When the Fog Whispered Secrets

The dock thermometer read 42°F when my boots hit the weathered planks. Lake Michigan's steelhead run was late this year, and my fluorocarbon leader trembled in the November wind like a divining rod. I always start with the same ritual – three peppermints in my left wader pocket, a superstition born from that miraculous catch at Stony Creek.

By sunrise, the fog had swallowed the lighthouse. My frozen fingers fumbled another cast when the water erupted twenty yards north. Not the clean splash of waves, but the violent thrashing of predator meeting prey. I waded toward the sound, river rocks rolling beneath my boots like ball bearings.

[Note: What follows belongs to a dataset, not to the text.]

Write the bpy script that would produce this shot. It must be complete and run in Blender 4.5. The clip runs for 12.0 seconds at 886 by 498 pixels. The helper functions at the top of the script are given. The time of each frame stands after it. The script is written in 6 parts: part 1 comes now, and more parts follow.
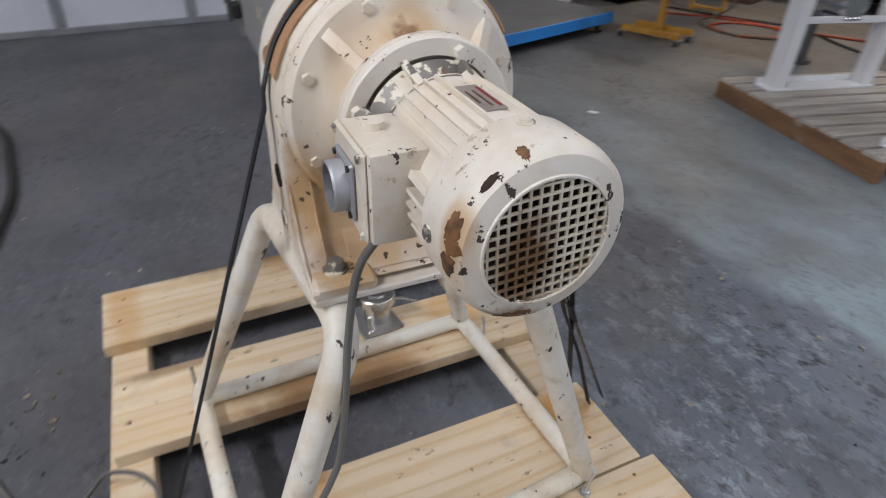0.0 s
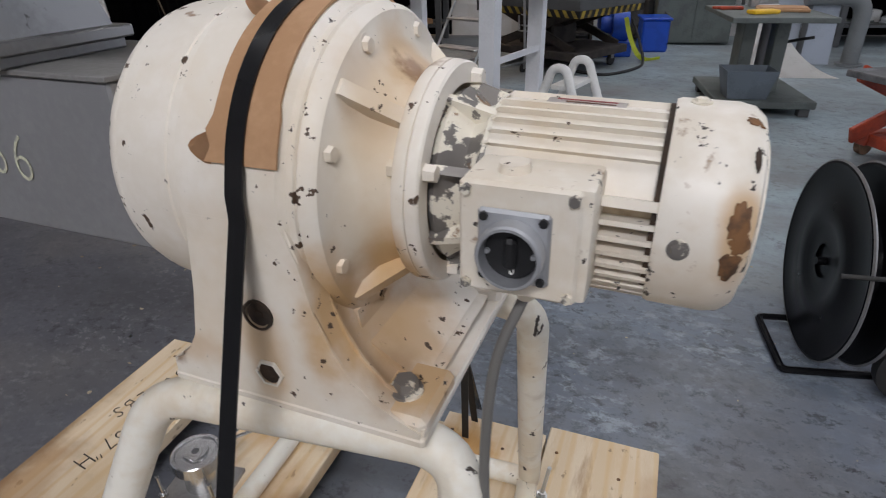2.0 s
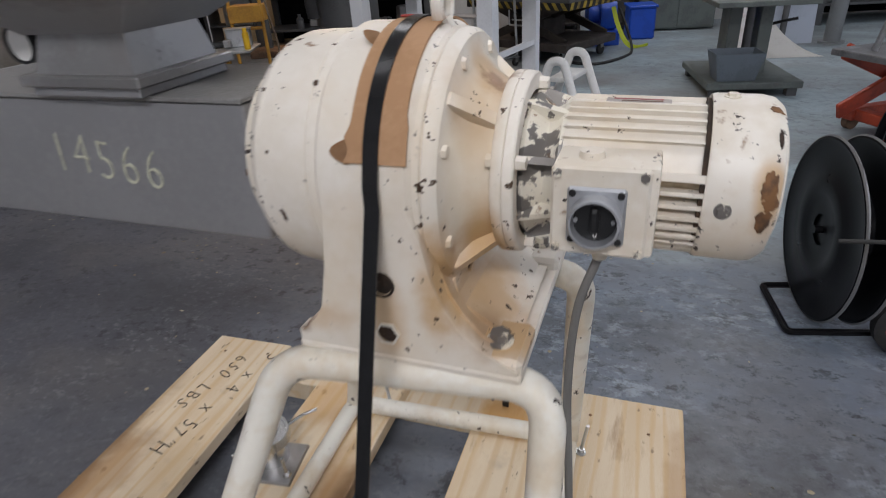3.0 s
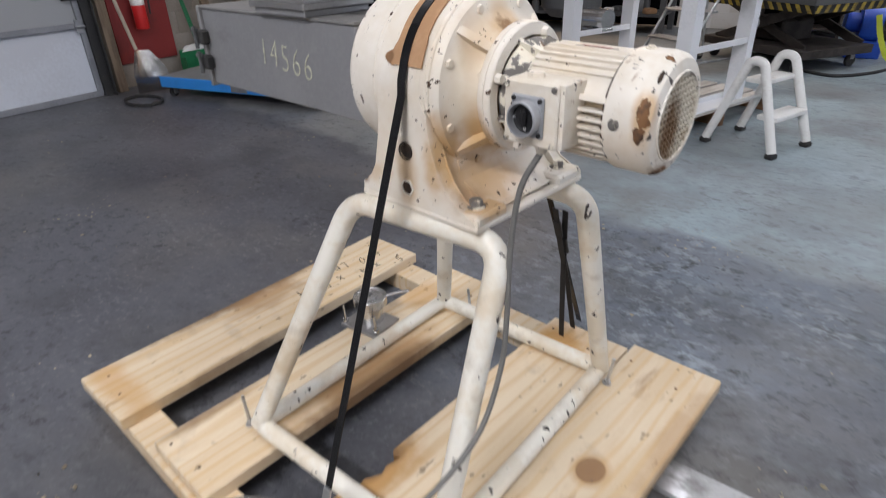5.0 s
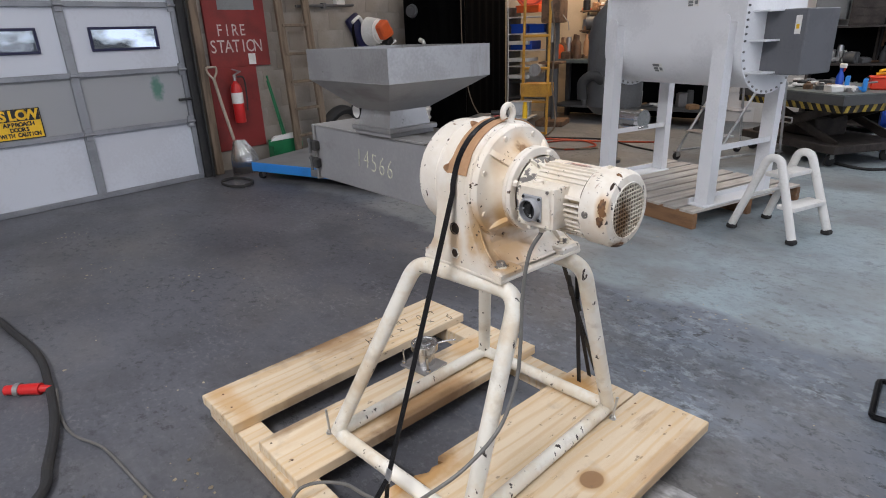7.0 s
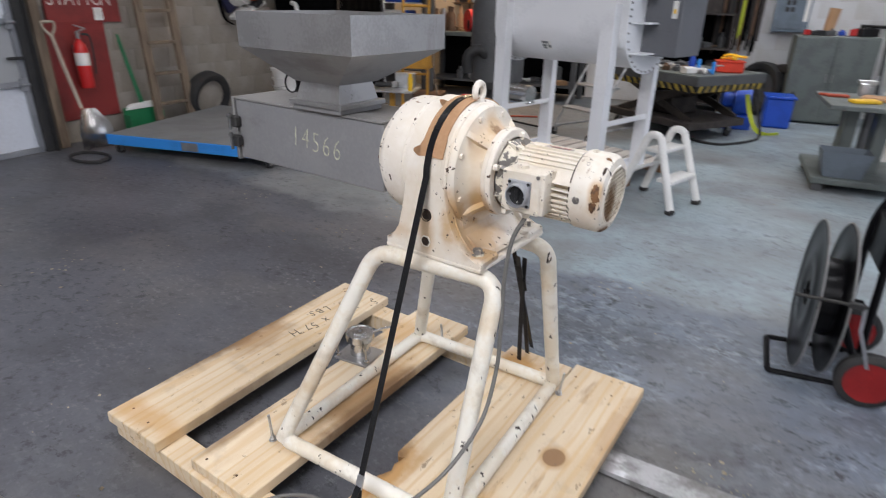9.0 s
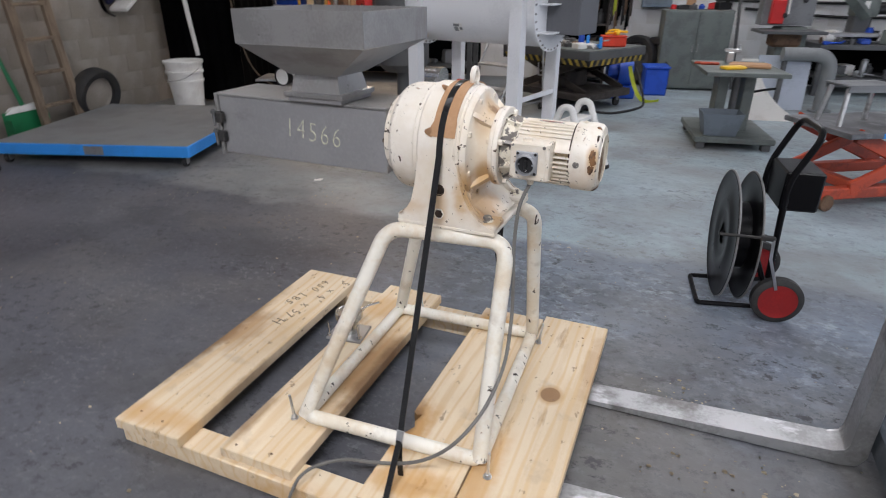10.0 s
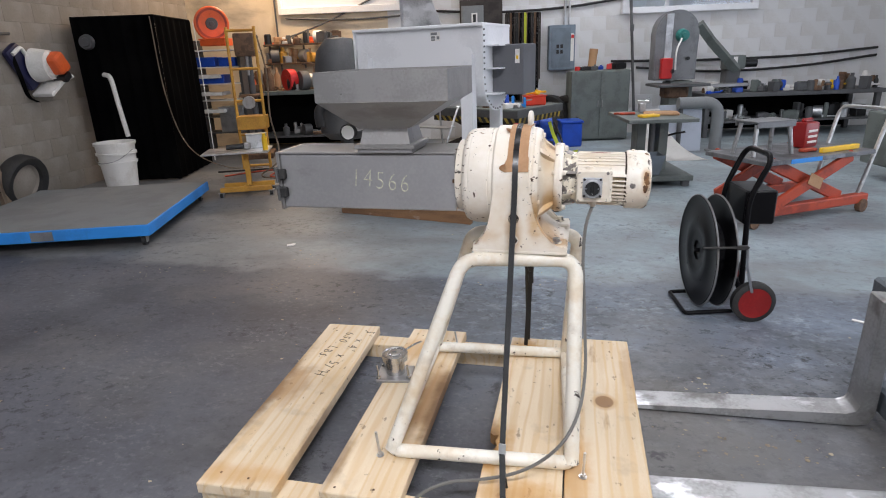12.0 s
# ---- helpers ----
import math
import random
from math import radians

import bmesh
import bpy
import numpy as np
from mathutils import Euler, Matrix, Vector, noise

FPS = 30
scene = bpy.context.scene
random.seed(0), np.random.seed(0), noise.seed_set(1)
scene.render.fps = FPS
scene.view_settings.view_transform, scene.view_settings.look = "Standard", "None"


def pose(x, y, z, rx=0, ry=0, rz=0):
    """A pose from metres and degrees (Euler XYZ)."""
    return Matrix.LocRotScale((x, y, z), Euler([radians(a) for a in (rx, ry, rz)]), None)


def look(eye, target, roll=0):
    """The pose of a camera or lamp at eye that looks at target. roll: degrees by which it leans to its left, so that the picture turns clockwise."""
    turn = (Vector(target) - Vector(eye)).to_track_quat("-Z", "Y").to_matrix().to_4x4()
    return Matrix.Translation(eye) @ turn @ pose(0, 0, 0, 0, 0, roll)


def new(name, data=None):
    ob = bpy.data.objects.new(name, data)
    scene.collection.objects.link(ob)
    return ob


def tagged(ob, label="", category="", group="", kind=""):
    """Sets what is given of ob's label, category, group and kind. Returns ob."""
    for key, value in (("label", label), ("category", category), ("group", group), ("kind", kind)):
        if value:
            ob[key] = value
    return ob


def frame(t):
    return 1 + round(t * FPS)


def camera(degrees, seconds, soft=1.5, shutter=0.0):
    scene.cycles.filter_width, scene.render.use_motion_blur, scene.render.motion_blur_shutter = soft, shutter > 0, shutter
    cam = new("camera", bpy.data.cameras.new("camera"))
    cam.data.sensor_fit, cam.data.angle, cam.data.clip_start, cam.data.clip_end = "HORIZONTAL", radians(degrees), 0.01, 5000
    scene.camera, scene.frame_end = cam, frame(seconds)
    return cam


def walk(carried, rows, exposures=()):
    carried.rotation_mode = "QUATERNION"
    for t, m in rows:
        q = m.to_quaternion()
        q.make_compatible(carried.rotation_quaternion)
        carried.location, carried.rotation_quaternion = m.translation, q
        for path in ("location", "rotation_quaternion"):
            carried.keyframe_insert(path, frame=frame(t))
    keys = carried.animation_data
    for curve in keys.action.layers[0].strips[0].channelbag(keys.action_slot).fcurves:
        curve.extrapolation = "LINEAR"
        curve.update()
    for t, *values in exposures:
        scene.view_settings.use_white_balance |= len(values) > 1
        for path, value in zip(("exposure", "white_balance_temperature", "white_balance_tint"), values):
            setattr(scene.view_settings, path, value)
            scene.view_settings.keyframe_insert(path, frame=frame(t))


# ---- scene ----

Three missed strikes later, I switched to a rooster tail lure – chartreuse blade, black hackle. The retrieve felt wrong. Too fast? Too slow? Then the line went taut with the electric certainty every angler recognizes. For eight glorious minutes, the steelhead danced on mirror-black water while seagulls screeched overhead like rowdy spectators.

When I finally cradled the iridescent warrior, its gills pulsed against my palm in morse code rhythms. The release sent silver scales swirling into the fog's embrace. Sometimes I still taste that morning – a mix of fish slime, peppermint, and the sweet patience of lake water.